拠って選挙は、ポピュリズム優先となり、為政者側を攻撃する公約が並ぶことになる。

官僚制打破なんて、そんな政策の代表だ。
また「税金は上げない、身を切る政治」など、まるで帳尻が合わない公約が実しやかに並べ立てられる。
そして人気投票みたいな感覚で、当選者が決定され、政府が構成される。
そんな馬鹿な!と、僕はいつも選挙結果を見て暗然たる思いに駆られる。
そして、そんな選挙に何の意味があるのかと、いつも疑問に思っている。

「あなたの一票で世の中が変わる!」
三年前の政権交代前は、こんな風潮で世の中が沸きかえり、民主党が政権の座に着いた。
その結果は、この三年間の民主党の体たらくを見れば火を見るより明らかで、政権交代は大失敗だった。
今度はまた、日本維新の会が颯爽と登場し、それなりに期待を集めている。
10年以上前に国政の限界を訴えて辞任したはずの80歳の老人が、第三極の結集を訴えれば、それもまたトップニュースになる。

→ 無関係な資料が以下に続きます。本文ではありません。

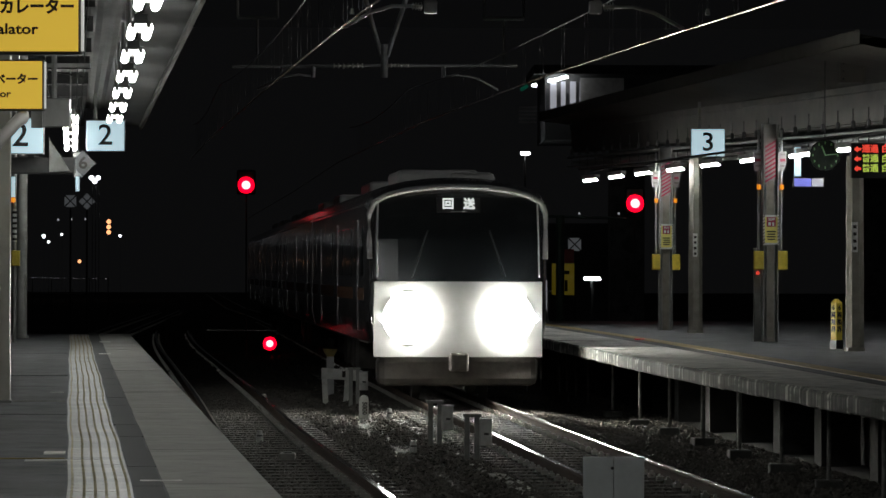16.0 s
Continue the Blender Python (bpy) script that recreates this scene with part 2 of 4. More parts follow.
def loft(bm, rings, cap=True):
    vr = [[bm.verts.new(p) for p in r] for r in rings]
    k = len(vr[0])
    for a, b in zip(vr, vr[1:]):
        for j in range(k):
            bm.faces.new((a[j], a[(j + 1) % k], b[(j + 1) % k], b[j]))
    if cap:
        bm.faces.new(vr[0][::-1])
        bm.faces.new(vr[-1])
    bmesh.ops.recalc_face_normals(bm, faces=bm.faces)
    return bm


def nb():
    return bmesh.new()


def text(name, body, size, material, parent, x, y, z, label="", squash=1.0, bold=0.024, depth=0.004):
    """Flat lettering, centred at x, z, that faces -y of its parent."""
    cu = bpy.data.curves.new(name, "FONT")
    cu.offset = size * bold
    cu.body, cu.size, cu.align_x, cu.align_y, cu.extrude, cu.resolution_u = body, size, "CENTER", "CENTER", depth, 3
    tmp = new(name + "_curve", cu)
    bpy.context.view_layer.update()
    me = bpy.data.meshes.new_from_object(tmp.evaluated_get(bpy.context.evaluated_depsgraph_get()))
    bpy.data.objects.remove(tmp)
    bpy.data.curves.remove(cu)
    me.transform(Matrix.Translation((x, y, z)) @ Matrix.Rotation(radians(90), 4, "X") @ Matrix.Diagonal((squash, 1, 1, 1)))
    me.materials.clear()
    me.materials.append(material)
    ob = new(name, me)
    ob.parent = parent
    return tagged(ob, label)


# ---- plan ----
def track_b(y):
    k = (y - 60) / 100
    return -0.8 * k ** 3 + 1.05 * k * k - 6.469 * k + 1.058 if y < 200 else track_b(199.9) - 0.058 * (y - 199.9)


def edge_2(y):
    return 1.12 - 0.087 * y


def track_a(y):
    k = max(y - 92, 0)
    return edge_2(y) + 1.37 + 0.0085 * (y - 40) + 0.0003 * k * k - 0.075 * math.exp(-((y - 47) / 10) ** 2)


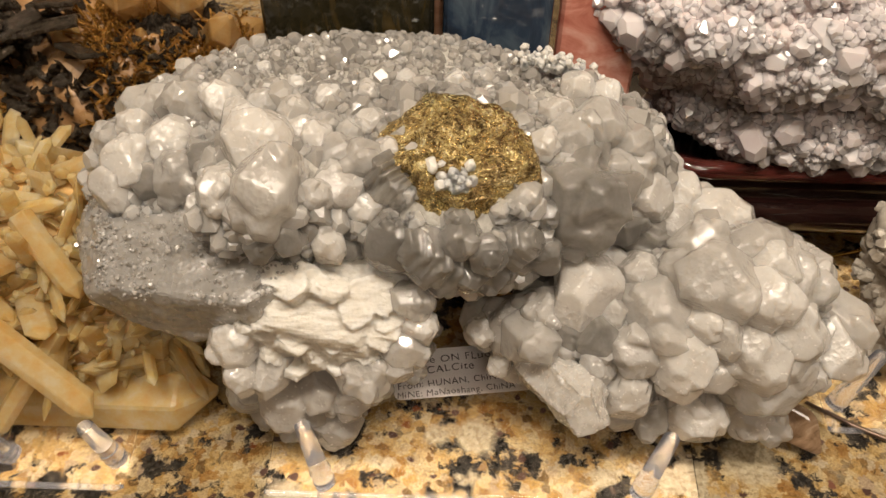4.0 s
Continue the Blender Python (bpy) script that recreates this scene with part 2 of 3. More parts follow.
def plain(name, col, rough, metallic=0.0, var=0.15, grain=60.0, bump_s=0.05, coat=0.0):
    m, nt, b = mat(name)
    v = coords(nt)
    lo = tuple(c * (1 - var) for c in col)
    hi = tuple(min(1.0, c * (1 + var)) for c in col)
    nt.links.new(ramp(nt, noise_tex(nt, v, grain, 5.0), [(0.3, lo), (0.7, hi)]), b.inputs["Base Color"])
    b.inputs["Roughness"].default_value, b.inputs["Metallic"].default_value = rough, metallic
    b.inputs["Coat Weight"].default_value = coat
    b.inputs["Coat Roughness"].default_value = 0.06
    bump(nt, b, noise_tex(nt, v, grain * 6, 4.0), bump_s, 0.0005)
    return m


def clear(name, tint=(0.97, 0.96, 0.97), rough=0.02, ior=1.49):
    m, nt, b = mat(name)
    b.inputs["Base Color"].default_value = (*tint, 1)
    b.inputs["Transmission Weight"].default_value = 0.93
    b.inputs["IOR"].default_value = ior
    v = coords(nt)
    nt.links.new(ramp(nt, noise_tex(nt, v, 180.0, 4.0), [(0.4, (rough,) * 3), (0.8, (rough * 5,) * 3)]), b.inputs["Roughness"])
    return m


def banded(name, stops, scale, stretch, rough=0.1):
    m, nt, b = mat(name)
    v = coords(nt, stretch)
    nt.links.new(ramp(nt, noise_tex(nt, v, scale, 6.0, 0.6, 1.2), stops), b.inputs["Base Color"])
    b.inputs["Roughness"].default_value = rough
    b.inputs["Coat Weight"].default_value = 0.4
    b.inputs["Coat Roughness"].default_value = 0.05
    return m


ACRYLIC = clear("clear_acrylic", tint=(0.90, 0.92, 1.0), ior=1.49)
SHEET = clear("clear_acrylic_sheet", ior=1.25)
SHEET.node_tree.nodes["Principled BSDF"].inputs["Transmission Weight"].default_value = 1.0
PAPER = plain("white_label_paper", (0.70, 0.65, 0.62), 0.5, 0, 0.03, 90.0, 0.1)
INK = plain("dark_brown_ink", (0.035, 0.02, 0.018), 0.5, 0, 0.3, 300.0)
ROSEWOOD = banded("lacquered_rosewood", [(0.3, (0.02, 0.005, 0.004)), (0.55, (0.065, 0.015, 0.012)), (0.8, (0.12, 0.03, 0.022))], 30.0, (1, 6, 8), 0.07)
BLACK_LACQUER = banded("black_lacquer_wood", [(0.3, (0.004, 0.002, 0.002)), (0.7, (0.018, 0.006, 0.005))], 30.0, (1, 6, 8), 0.06)
DARK_STONE = banded("dark_olive_stone", [(0.35, (0.006, 0.006, 0.004)), (0.55, (0.022, 0.018, 0.008)), (0.68, (0.085, 0.055, 0.018)), (0.82, (0.16, 0.12, 0.05))], 36.0, (1.3, 1.3, 0.35), 0.1)
BLUE_STONE = banded("blue_grey_stone", [(0.3, (0.010, 0.013, 0.022)), (0.5, (0.028, 0.045, 0.075)), (0.66, (0.08, 0.11, 0.14)), (0.85, (0.26, 0.28, 0.28))], 42.0, (1, 1, 0.6), 0.1)
PINK_STONE = banded("pink_salmon_stone", [(0.3, (0.30, 0.06, 0.035)), (0.5, (0.58, 0.24, 0.18)), (0.7, (0.78, 0.50, 0.42)), (0.88, (0.85, 0.70, 0.62))], 34.0, (0.6, 0.6, 1.2), 0.18)
SALMON = banded("salmon_tan_stone", [(0.3, (0.42, 0.20, 0.11)), (0.7, (0.70, 0.42, 0.28))], 40.0, (1, 1, 1), 0.2)
BACK_ROCK = mineral("white_brown_rock", [(0.3, (0.16, 0.11, 0.06)), (0.5, (0.52, 0.47, 0.40)), (0.8, (0.78, 0.74, 0.68))], 0.35, 0.2, 0.003, 0.0, 140, 0.6)
CABOCHON = banded("polished_pink_brown_agate", [(0.3, (0.10, 0.06, 0.03)), (0.5, (0.28, 0.18, 0.11)), (0.75, (0.50, 0.39, 0.28))], 60.0, (1, 2, 1), 0.05)
BRONZE = plain("dark_bronze_metal", (0.16, 0.11, 0.08), 0.35, 0.7)
GOLD_WIRE = plain("gold_wire_metal", (0.62, 0.42, 0.12), 0.25, 1.0)
WALL = plain("beige_wall_paint", (0.55, 0.46, 0.36), 0.7)
CEIL = plain("white_ceiling_paint", (0.75, 0.72, 0.68), 0.8)
CABINET = plain("brown_floor_wood", (0.22, 0.13, 0.07), 0.4)


# ---- mesh helpers ----
def to_mesh(name, bm, smooth=False):
    me = bpy.data.meshes.new(name)
    bm.to_mesh(me)
    bm.free()
    if smooth:
        me.polygons.foreach_set("use_smooth", [True] * len(me.polygons))
    return me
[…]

しかしそもそも三年前の政権交代は、それまでの与党自民党の腐敗堕落振りへの国民の怒りの表れだ。
それまでの自民党中心の日本支配構造が限界になったのだが、この支配構造を続けさせたのもまた選挙結果だ。
選挙では、何一つ変わらない。
一見変わったように見えても、実は中身は一緒で、表面を糊塗しただけのものでしかない。
為政者は、あなたが選んだ政府だからとの免罪符で、国民に負担を強いる。
国民はまた、野球でも見るように選挙結果に一喜一憂し、未来が明るくなるかのような幻想に浸る。
そして残念ながら、選挙で世の中が変わることはない。

僕は選挙で投票する人を、引きとめようとは思っていない。
しかし棄権することも、一種の意思表示だと思っている。
無論、単に面倒くさいからとかの理由で、棄権する人も多いだろう。
先の不公平感の、「そんな棄権票と一緒にしてほしくない」みたいな思い上がりもない。
しかしどの選挙でも40%前後の棄権票が存在している。
実は選挙に期待していない棄権層は、隠れた最大派閥なのだ。
それはすなわち、選挙が民意を完全には表していないことの証明でもあるし、これだけ棄権する人がいるのは、選挙で世の中を変える限界を表していることにもなる。

現代は民主主義の世の中なので、選挙結果の最大党派が政治を司れば良い。
僕は、選挙を棄権した身分なので、常に時の政権に距離を置いて政治を見ることにしている。